▸ SHORT PROBLEM
Copy the data precisely, character for character, and leave out every picture.

_ _ _ _ _ _ _

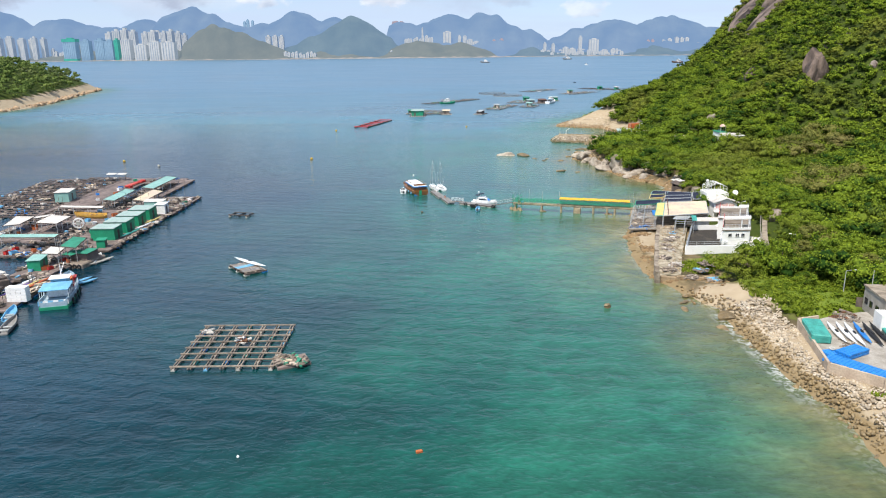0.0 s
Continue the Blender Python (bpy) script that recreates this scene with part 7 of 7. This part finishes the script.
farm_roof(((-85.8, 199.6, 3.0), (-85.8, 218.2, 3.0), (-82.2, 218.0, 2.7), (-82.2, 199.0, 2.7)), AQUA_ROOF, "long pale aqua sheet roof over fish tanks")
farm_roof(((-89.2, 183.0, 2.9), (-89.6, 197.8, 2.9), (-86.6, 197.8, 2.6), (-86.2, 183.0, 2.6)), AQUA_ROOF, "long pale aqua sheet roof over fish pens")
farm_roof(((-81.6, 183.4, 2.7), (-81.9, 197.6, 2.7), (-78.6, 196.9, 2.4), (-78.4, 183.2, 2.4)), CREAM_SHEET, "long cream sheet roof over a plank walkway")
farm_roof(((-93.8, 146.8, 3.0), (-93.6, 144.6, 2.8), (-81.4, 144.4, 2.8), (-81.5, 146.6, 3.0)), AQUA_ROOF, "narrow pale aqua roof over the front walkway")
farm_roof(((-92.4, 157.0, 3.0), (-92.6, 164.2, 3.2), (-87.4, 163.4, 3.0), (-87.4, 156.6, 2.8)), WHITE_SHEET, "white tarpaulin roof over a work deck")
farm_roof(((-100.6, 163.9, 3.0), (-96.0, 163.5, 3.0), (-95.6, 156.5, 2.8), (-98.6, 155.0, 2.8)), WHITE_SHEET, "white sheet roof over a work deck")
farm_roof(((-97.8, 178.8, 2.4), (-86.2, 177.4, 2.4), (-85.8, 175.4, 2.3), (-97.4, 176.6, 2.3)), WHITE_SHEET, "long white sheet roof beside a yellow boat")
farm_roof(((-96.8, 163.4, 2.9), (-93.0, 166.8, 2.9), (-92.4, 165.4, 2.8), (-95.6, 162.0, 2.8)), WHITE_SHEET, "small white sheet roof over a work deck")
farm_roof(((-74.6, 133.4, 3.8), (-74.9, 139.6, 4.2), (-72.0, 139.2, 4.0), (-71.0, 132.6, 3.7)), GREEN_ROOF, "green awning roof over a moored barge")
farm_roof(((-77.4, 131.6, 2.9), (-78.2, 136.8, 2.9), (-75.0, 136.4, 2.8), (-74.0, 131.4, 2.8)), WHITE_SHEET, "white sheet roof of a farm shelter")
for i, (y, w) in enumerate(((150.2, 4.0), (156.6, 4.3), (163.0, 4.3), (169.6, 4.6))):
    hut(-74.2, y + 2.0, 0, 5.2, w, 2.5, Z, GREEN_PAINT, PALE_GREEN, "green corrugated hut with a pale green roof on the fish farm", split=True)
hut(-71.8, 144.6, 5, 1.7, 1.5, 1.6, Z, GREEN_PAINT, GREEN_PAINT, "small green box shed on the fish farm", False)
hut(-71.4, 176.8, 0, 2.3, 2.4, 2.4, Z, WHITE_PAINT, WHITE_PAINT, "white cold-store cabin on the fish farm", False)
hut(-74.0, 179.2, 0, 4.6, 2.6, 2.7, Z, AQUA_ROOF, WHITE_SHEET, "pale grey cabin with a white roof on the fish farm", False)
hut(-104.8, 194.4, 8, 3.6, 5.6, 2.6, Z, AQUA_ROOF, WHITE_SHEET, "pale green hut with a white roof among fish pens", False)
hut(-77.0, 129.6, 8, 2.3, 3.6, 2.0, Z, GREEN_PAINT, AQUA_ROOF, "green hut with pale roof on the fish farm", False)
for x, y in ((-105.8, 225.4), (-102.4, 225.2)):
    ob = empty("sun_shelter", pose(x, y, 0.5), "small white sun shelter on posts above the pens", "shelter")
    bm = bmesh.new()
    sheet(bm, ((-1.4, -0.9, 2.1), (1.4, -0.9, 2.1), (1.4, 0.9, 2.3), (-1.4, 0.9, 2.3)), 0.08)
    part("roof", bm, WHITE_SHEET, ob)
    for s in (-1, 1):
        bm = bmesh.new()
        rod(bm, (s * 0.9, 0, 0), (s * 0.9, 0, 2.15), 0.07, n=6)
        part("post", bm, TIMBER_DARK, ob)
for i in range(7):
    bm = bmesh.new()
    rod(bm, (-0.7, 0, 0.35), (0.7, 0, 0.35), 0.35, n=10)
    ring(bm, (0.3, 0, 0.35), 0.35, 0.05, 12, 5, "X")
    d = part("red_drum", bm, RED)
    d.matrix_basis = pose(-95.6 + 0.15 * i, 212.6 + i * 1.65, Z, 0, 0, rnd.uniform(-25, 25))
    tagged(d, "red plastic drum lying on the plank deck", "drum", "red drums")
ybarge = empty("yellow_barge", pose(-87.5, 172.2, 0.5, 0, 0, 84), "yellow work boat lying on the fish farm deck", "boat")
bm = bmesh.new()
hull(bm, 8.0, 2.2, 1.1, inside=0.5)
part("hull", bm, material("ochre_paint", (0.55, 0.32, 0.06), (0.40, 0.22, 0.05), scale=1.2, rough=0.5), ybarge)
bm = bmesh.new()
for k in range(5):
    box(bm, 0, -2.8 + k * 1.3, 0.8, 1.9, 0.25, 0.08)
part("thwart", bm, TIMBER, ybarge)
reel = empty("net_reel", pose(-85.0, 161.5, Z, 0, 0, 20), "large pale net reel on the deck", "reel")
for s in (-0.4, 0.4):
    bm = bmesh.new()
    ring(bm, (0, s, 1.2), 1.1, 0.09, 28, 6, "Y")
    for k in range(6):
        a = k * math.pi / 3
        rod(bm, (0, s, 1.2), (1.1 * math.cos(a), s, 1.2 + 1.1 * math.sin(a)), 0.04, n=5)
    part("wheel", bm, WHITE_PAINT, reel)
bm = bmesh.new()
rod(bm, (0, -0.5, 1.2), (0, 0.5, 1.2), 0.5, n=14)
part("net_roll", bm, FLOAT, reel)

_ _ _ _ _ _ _

▸ OUTPUT OF THE EXERCISE
0.0 s
Continue the Blender Python (bpy) script that recreates this scene with part 7 of 7. This part finishes the script.
farm_roof(((-85.8, 199.6, 3.0), (-85.8, 218.2, 3.0), (-82.2, 218.0, 2.7), (-82.2, 199.0, 2.7)), AQUA_ROOF, "long pale aqua sheet roof over fish tanks")
farm_roof(((-89.2, 183.0, 2.9), (-89.6, 197.8, 2.9), (-86.6, 197.8, 2.6), (-86.2, 183.0, 2.6)), AQUA_ROOF, "long pale aqua sheet roof over fish pens")
farm_roof(((-81.6, 183.4, 2.7), (-81.9, 197.6, 2.7), (-78.6, 196.9, 2.4), (-78.4, 183.2, 2.4)), CREAM_SHEET, "long cream sheet roof over a plank walkway")
farm_roof(((-93.8, 146.8, 3.0), (-93.6, 144.6, 2.8), (-81.4, 144.4, 2.8), (-81.5, 146.6, 3.0)), AQUA_ROOF, "narrow pale aqua roof over the front walkway")
farm_roof(((-92.4, 157.0, 3.0), (-92.6, 164.2, 3.2), (-87.4, 163.4, 3.0), (-87.4, 156.6, 2.8)), WHITE_SHEET, "white tarpaulin roof over a work deck")
farm_roof(((-100.6, 163.9, 3.0), (-96.0, 163.5, 3.0), (-95.6, 156.5, 2.8), (-98.6, 155.0, 2.8)), WHITE_SHEET, "white sheet roof over a work deck")
farm_roof(((-97.8, 178.8, 2.4), (-86.2, 177.4, 2.4), (-85.8, 175.4, 2.3), (-97.4, 176.6, 2.3)), WHITE_SHEET, "long white sheet roof beside a yellow boat")
farm_roof(((-96.8, 163.4, 2.9), (-93.0, 166.8, 2.9), (-92.4, 165.4, 2.8), (-95.6, 162.0, 2.8)), WHITE_SHEET, "small white sheet roof over a work deck")
farm_roof(((-74.6, 133.4, 3.8), (-74.9, 139.6, 4.2), (-72.0, 139.2, 4.0), (-71.0, 132.6, 3.7)), GREEN_ROOF, "green awning roof over a moored barge")
farm_roof(((-77.4, 131.6, 2.9), (-78.2, 136.8, 2.9), (-75.0, 136.4, 2.8), (-74.0, 131.4, 2.8)), WHITE_SHEET, "white sheet roof of a farm shelter")
for i, (y, w) in enumerate(((150.2, 4.0), (156.6, 4.3), (163.0, 4.3), (169.6, 4.6))):
    hut(-74.2, y + 2.0, 0, 5.2, w, 2.5, Z, GREEN_PAINT, PALE_GREEN, "green corrugated hut with a pale green roof on the fish farm", split=True)
hut(-71.8, 144.6, 5, 1.7, 1.5, 1.6, Z, GREEN_PAINT, GREEN_PAINT, "small green box shed on the fish farm", False)
hut(-71.4, 176.8, 0, 2.3, 2.4, 2.4, Z, WHITE_PAINT, WHITE_PAINT, "white cold-store cabin on the fish farm", False)
hut(-74.0, 179.2, 0, 4.6, 2.6, 2.7, Z, AQUA_ROOF, WHITE_SHEET, "pale grey cabin with a white roof on the fish farm", False)
hut(-104.8, 194.4, 8, 3.6, 5.6, 2.6, Z, AQUA_ROOF, WHITE_SHEET, "pale green hut with a white roof among fish pens", False)
hut(-77.0, 129.6, 8, 2.3, 3.6, 2.0, Z, GREEN_PAINT, AQUA_ROOF, "green hut with pale roof on the fish farm", False)
for x, y in ((-105.8, 225.4), (-102.4, 225.2)):
    ob = empty("sun_shelter", pose(x, y, 0.5), "small white sun shelter on posts above the pens", "shelter")
    bm = bmesh.new()
    sheet(bm, ((-1.4, -0.9, 2.1), (1.4, -0.9, 2.1), (1.4, 0.9, 2.3), (-1.4, 0.9, 2.3)), 0.08)
    part("roof", bm, WHITE_SHEET, ob)
    for s in (-1, 1):
        bm = bmesh.new()
        rod(bm, (s * 0.9, 0, 0), (s * 0.9, 0, 2.15), 0.07, n=6)
        part("post", bm, TIMBER_DARK, ob)
for i in range(7):
    bm = bmesh.new()
    rod(bm, (-0.7, 0, 0.35), (0.7, 0, 0.35), 0.35, n=10)
    ring(bm, (0.3, 0, 0.35), 0.35, 0.05, 12, 5, "X")
    d = part("red_drum", bm, RED)
    d.matrix_basis = pose(-95.6 + 0.15 * i, 212.6 + i * 1.65, Z, 0, 0, rnd.uniform(-25, 25))
    tagged(d, "red plastic drum lying on the plank deck", "drum", "red drums")
ybarge = empty("yellow_barge", pose(-87.5, 172.2, 0.5, 0, 0, 84), "yellow work boat lying on the fish farm deck", "boat")
bm = bmesh.new()
hull(bm, 8.0, 2.2, 1.1, inside=0.5)
part("hull", bm, material("ochre_paint", (0.55, 0.32, 0.06), (0.40, 0.22, 0.05), scale=1.2, rough=0.5), ybarge)
bm = bmesh.new()
for k in range(5):
    box(bm, 0, -2.8 + k * 1.3, 0.8, 1.9, 0.25, 0.08)
part("thwart", bm, TIMBER, ybarge)
reel = empty("net_reel", pose(-85.0, 161.5, Z, 0, 0, 20), "large pale net reel on the deck", "reel")
for s in (-0.4, 0.4):
    bm = bmesh.new()
    ring(bm, (0, s, 1.2), 1.1, 0.09, 28, 6, "Y")
    for k in range(6):
        a = k * math.pi / 3
        rod(bm, (0, s, 1.2), (1.1 * math.cos(a), s, 1.2 + 1.1 * math.sin(a)), 0.04, n=5)
    part("wheel", bm, WHITE_PAINT, reel)
bm = bmesh.new()
rod(bm, (0, -0.5, 1.2), (0, 0.5, 1.2), 0.5, n=14)
part("net_roll", bm, FLOAT, reel)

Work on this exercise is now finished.